Une seconde décolonisation
Avvenire fait l'analyse suivante :
«La Guinée, le Mali, le Burkina Faso, le Niger et maintenant le Gabon forment un nouveau groupe de pays africains qui prennent leurs distances avec l'Europe et adoptent une attitude agressive, notamment vis-à-vis de la France. On peut parler d'une deuxième décolonisation, car celle du siècle dernier a été contaminée par une présence néocoloniale trop envahissante. ... Durant ces décennies, aucune véritable transformation de l'économie africaine n'a été engagée, mais une exploitation 'extractive' des matières premières a été appliquée, ne laissant pas grand-chose au continent. On reproche en outre à l'Occident d'avoir soutenu des gouvernements corrompus et non démocratiques malgré les valeurs qu'il affirme défendre.»
Peu surprenant
Dans la série de putschs survenus en Afrique ces trois dernières années, celui au Gabon est le plus compréhensible, écrit le quotidien taz :
«Au Mali, en Guinée, au Burkina Faso et plus récemment au Niger, ce sont des présidents librement élus qui ont été renversés par l'armée, sous des prétextes plus ou moins fallacieux. Au Gabon, le président chassé est issu de la famille la plus puissante et la plus riche du pays, pour ne pas dire de toute l'Afrique centrale, laquelle dirigeait le pays depuis 56 ans. Le clan Bongo est un pilier central de la Françafrique, ce système de corruption néocolonial contre lequel manifestent de jeunes contestataires dans les rues de l'ex-empire colonial. Ce coup d'Etat ne vient pas renverser seulement un président, mais tout un système.»

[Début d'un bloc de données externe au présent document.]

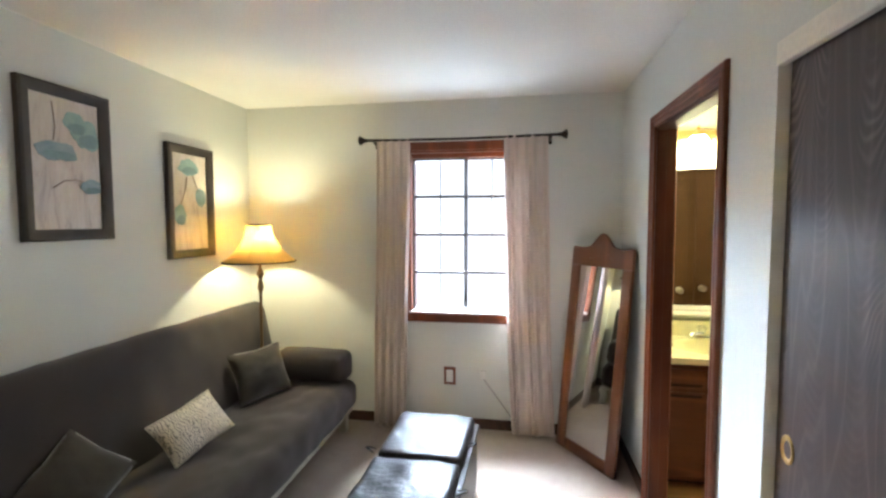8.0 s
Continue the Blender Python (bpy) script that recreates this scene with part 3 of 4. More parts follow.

Un nouveau coup de Poutine ?
Le putsch au Gabon est un nouveau coup porté aux intérêts de la France, analyse Večernji list :
«Comme au Niger, la France compte au Gabon un groupe minier, Eramet, qui a annoncé suspendre ses activités en raison des évènements. ... Eramet opère la seule usine de manganèse du pays, qui emploie environ 8 000 personnes. ... Les analystes sont convaincus que ce putsch, après celui au Niger, est un nouveau revers pour la France, qui extrait du pays une quantité de minerais d'une valeur faramineuse. Bien que la situation reste confuse, cela n'étonnerait personne que ce coup d'Etat, comme celui au Niger, porte la signature de Vladimir Poutine, qui cherche à déplacer en Afrique les conflits avec les Etats-Unis et l'UE.»
L'alternance serait préférable
Les coups d'Etat en Afrique sont notamment liés à des raisons démographiques, assure La Croix :
«A travers l'Afrique, le dégagisme menace de nombreux pouvoirs en place. Cette vague s'explique en grande partie par la jeunesse des populations, qui manquent de perspectives d'avenir. Les dirigeants politiques doivent dans ce contexte se montrer responsables et faire confiance aux mécanismes démocratiques. Il faut de la stabilité, de la transparence et une continuité des institutions pour assurer le développement. L'alternance est préférable à un putsch.»
La nouvelle prudence de Paris
Tygodnik Powszechny suit la réaction de la France :
«Le Mali, le Niger, le Tchad, le Gabon, la Côte d'Ivoire et le Sénégal comptaient parmi les principaux alliés de la France en Afrique. Lorsqu'un putsch s'est produit au Tchad, la France avait décidé de fermer les yeux. Elle a en revanche réagi avec véhémence aux coups d'Etat qui se sont produits au Mali, au Burkina Faso et au Niger, se mettant ainsi à dos les putschistes, qui avaient reçu leur formation militaire dans des écoles et des institutions françaises. ... Les Français ont cette fois-ci réagi avec circonspection à la nouvelle du putsch au Gabon. Ils ont visiblement tiré les enseignements de leurs expériences douloureuses au Sahel.»